Committee to discuss death penalty Aug. 1

By Glenn Rutherford, Record Editor

Last week in California, a federal judge ruled that the state’s death penalty system was so broken that it was unconstitutional — it unfairly left inmates with uncertain fates, often for years on end.

That was good news to people in Kentucky who’ve long opposed capital punishment, people such as Father Patrick Delahanty, executive director of the Kentucky Coalition to Abolish the Death Penalty, and Jason Hall, executive director of the Catholic Conference of Kentucky (CCK), the public policy arm of the state’s four Catholic bishops.

What is additionally encouraging to death penalty opponents is going to happen Aug. 1 in Paducah — a meeting of the Interim Joint Committee on the Judiciary.

At that gathering, a full 90 minutes of the meeting’s two-hour agenda has death penalty opponents energized and optimistic, said Father Delahanty.

A few years ago, he explained, the state’s General Assembly began using the interim periods between sessions of the legislature to seriously consider issues of importance to the Commonwealth. That they’re using this judiciary committee meeting to seriously consider the nature of the state’s death penalty system is one element that opponents of capital punishment find so encouraging, Father Delahanty said.

“Rep. David Floyd (a Republican from Bardstown) is out there in the lead on this issue, on this meeting,” he explained. Republicans usually have been in favor of the death penalty, but some are now considering the financial aspects of the system — the fact that a capital punishment case takes longer and costs more money, even if it ends with the death of the convicted, than putting the criminal in prison for life without the possibility of parole.

“Enthusiasm is growing” among those opposed to capital punishment, Father Delahanty noted. “That’s absolutely the case — we’re excited. We’ve been watching the mood of the country change over the past several years. The decision in California was a good one and noted that their death penalty system might be unconstitutional. And some of the same circumstances that apply in California might be true in Kentucky.

“The system in the state is so broken, and it’s broken in a way that if you fixed it, it would cost millions on top of the millions already spent,” the priest noted.

He also noted that “just looking at the practical nature of the limited money that’s being produced these days by tax dollars, a system like one in Kentucky that’s been found to have a 60 percent error rate” is unnecessarily expensive, he said. That’s especially true since the state has had on the books since 1998 a law that allows life in prison without the possibility of parole as an alternative to sentencing someone to death.

Jason Hall, the executive director of the CCK, said he thought the changing mood of the nation against the death penalty is the result of education.

“The best arguments against capital punishment are now more widely known than before,” he said, “and I think the passion for it on the pro-death penalty side has waned. It certainly isn’t as strong as it once was.”

Hall noted that people — both politicians and their constituents — are “more open to hearing about the problems with the death penalty and the arguments against it.”

“For legislatures particularly, it’s the fiscal arguments that are getting their attention,” he explained. “They’re beginning to see the complexities of the system.”

And the public is making note of the potential for mistakes within the state’s system, too.

“Just look at the one recent case where the state Supreme Court unanimously overturned a dealth-penalty conviction,” Father Delahanty said.
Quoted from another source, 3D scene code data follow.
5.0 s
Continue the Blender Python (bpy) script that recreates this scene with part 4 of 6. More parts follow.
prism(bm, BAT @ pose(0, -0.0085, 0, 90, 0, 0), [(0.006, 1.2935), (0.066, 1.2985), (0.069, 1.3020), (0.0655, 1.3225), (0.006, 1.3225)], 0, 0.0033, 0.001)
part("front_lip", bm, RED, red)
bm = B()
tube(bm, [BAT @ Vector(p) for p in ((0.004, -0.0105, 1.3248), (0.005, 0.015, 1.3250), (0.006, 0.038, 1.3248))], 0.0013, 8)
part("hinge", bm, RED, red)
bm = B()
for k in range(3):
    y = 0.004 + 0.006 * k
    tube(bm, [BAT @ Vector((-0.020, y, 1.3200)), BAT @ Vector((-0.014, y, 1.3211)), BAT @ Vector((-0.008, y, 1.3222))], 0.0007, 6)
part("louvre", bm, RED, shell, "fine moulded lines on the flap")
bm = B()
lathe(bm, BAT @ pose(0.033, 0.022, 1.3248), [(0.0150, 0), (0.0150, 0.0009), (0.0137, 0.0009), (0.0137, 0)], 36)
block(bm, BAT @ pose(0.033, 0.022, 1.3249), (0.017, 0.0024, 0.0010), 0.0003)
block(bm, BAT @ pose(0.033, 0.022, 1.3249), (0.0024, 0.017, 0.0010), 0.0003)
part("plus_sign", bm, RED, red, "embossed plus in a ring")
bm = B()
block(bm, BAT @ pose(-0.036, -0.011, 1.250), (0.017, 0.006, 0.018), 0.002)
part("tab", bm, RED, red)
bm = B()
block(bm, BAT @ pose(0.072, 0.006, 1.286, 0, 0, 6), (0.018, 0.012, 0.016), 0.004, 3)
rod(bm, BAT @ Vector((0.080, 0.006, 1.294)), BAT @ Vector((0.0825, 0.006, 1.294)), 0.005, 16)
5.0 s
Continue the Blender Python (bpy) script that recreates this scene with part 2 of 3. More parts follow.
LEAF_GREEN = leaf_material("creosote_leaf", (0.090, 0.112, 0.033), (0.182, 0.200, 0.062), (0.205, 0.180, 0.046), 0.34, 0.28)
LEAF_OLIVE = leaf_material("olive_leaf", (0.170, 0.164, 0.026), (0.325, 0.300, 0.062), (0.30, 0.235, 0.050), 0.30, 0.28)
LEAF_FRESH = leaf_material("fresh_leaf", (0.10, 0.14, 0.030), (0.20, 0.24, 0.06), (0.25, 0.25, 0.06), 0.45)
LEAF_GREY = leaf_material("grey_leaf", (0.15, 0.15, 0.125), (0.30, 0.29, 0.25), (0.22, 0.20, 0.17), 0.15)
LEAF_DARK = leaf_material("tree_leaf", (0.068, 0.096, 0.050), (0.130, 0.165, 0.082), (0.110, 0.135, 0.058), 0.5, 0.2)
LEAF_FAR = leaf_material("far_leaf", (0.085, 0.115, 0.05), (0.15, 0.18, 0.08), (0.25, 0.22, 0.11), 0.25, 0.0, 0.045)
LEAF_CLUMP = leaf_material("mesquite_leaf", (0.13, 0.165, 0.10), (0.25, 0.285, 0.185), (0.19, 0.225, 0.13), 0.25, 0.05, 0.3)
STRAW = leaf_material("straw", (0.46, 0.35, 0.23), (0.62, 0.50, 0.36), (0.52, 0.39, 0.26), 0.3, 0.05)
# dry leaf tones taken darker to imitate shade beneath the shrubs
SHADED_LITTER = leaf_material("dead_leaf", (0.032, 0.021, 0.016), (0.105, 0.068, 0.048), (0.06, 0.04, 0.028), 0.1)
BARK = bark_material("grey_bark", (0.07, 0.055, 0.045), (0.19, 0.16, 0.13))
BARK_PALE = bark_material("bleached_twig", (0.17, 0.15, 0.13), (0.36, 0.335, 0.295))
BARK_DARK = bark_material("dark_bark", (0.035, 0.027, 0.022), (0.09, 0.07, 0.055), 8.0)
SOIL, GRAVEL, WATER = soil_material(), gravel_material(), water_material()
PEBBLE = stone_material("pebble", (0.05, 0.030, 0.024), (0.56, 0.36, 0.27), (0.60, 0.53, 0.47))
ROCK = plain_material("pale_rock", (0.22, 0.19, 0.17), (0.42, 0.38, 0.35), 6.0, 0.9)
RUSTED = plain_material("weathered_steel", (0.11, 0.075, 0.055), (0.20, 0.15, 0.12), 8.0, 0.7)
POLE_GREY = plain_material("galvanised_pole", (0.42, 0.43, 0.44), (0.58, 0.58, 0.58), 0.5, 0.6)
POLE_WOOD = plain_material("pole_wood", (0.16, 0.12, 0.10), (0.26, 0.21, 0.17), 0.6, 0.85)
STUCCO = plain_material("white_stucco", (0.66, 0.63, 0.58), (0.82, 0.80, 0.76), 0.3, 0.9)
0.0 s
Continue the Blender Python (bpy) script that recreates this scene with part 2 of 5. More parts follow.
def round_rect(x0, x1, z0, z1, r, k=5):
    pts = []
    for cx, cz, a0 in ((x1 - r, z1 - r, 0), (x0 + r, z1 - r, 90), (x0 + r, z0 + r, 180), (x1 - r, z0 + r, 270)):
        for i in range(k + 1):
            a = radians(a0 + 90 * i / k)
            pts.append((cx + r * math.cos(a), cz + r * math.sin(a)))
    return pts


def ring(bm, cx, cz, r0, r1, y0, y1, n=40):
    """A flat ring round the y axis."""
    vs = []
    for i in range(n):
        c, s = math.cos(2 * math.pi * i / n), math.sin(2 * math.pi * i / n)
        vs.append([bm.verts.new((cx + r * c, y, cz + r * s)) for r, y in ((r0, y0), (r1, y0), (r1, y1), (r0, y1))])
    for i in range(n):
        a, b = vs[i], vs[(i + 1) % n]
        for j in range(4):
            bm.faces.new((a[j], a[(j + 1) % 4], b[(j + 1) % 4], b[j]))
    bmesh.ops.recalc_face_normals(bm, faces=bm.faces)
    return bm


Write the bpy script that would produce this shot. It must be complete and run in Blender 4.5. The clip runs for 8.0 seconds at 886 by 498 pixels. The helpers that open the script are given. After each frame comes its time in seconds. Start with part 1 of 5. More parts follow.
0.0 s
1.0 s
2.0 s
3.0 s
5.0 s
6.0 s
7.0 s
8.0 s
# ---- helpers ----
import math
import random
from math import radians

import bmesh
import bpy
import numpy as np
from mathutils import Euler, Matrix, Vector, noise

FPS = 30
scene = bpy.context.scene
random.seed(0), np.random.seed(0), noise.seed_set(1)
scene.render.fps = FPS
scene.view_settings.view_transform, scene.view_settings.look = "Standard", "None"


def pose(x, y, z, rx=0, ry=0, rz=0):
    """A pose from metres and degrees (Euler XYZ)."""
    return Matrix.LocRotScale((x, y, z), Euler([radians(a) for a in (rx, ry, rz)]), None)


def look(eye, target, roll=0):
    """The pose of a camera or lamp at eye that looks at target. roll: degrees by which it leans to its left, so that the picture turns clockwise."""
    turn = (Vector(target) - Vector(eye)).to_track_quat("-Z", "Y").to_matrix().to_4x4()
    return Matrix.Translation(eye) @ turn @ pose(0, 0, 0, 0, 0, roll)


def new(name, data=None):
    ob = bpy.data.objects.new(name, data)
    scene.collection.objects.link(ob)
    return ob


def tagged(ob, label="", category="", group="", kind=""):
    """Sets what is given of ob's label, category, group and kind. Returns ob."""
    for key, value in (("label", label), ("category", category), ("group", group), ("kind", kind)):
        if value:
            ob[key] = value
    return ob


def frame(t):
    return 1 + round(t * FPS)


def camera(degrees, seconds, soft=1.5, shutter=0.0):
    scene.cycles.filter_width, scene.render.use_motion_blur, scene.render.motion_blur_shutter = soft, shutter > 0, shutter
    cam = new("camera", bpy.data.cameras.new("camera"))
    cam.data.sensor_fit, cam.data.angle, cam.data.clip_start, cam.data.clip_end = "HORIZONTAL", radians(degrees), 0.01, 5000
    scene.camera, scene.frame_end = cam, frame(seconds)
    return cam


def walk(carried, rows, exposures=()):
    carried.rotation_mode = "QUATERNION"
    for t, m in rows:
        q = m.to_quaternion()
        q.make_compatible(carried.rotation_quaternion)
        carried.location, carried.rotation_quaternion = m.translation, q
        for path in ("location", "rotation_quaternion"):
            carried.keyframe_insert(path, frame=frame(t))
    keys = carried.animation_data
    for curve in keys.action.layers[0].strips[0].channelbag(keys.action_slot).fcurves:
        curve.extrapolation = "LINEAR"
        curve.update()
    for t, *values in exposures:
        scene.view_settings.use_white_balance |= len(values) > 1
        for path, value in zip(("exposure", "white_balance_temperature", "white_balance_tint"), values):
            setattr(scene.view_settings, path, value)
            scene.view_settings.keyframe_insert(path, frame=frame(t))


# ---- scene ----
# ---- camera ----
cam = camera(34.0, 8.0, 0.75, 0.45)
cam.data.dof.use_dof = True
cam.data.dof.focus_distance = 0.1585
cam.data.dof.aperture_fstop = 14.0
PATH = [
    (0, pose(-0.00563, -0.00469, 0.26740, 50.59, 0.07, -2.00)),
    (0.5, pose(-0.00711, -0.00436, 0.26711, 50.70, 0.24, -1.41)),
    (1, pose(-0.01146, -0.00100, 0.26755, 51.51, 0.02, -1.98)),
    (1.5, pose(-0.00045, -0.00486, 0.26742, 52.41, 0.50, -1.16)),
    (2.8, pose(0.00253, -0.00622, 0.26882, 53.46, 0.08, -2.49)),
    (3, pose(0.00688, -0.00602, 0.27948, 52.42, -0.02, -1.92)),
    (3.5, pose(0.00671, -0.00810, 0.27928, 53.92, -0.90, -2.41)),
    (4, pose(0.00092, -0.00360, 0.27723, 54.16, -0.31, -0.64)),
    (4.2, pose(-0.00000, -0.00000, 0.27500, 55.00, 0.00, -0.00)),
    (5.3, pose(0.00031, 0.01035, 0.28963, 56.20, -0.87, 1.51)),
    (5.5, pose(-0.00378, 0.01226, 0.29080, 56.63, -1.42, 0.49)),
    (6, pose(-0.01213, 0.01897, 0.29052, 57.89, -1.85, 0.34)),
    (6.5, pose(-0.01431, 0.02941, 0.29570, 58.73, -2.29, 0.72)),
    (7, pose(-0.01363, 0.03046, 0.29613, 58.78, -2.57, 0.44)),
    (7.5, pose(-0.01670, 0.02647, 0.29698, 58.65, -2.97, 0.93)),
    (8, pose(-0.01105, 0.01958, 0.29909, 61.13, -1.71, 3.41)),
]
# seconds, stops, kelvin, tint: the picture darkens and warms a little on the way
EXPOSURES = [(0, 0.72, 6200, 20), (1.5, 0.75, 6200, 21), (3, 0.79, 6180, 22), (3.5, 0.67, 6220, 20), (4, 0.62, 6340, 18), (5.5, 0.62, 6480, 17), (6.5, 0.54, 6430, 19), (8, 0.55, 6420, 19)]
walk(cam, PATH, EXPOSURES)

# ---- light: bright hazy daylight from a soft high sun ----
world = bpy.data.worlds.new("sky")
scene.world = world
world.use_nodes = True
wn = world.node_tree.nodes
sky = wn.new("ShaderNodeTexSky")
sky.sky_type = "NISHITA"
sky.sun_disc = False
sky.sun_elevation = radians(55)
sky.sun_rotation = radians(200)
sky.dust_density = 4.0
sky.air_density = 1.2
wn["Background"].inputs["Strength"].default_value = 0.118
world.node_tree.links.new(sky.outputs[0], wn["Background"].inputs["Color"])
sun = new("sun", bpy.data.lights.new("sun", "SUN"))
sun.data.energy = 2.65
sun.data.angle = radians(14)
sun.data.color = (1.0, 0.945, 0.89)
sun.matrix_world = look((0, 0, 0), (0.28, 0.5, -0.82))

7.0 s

Hearsay evidence had been used in the first trial, which resulted in a sentence of death. When, on appeal, that evidence was prohibited from being used, a jury declared the same man “not guilty.”

In 2011, an American Bar Association study of the state’s death penalty system was released, and it said the system was so flawed that the state should suspend executions until it addresses questions of fairness and accuracy in death sentences. As a result of a court order issued by the Franklin Circuit Court, no one may be executed at this time. Judge Phillip Shepherd has set a September date for a trial regarding matters related to the state’s execution protocol.

The Aug. 1 judiciary committee hearing will begin at 10 a.m. CST at Western Kentucky Technical and Community College in Paducah.

While it represents what both Father Delahanty and Jason Hall called a huge step in the right direction, the state remains several major legislative steps away from doing away with capital punishment completely.

“But this shows we’re making progress,” Father Delahanty said.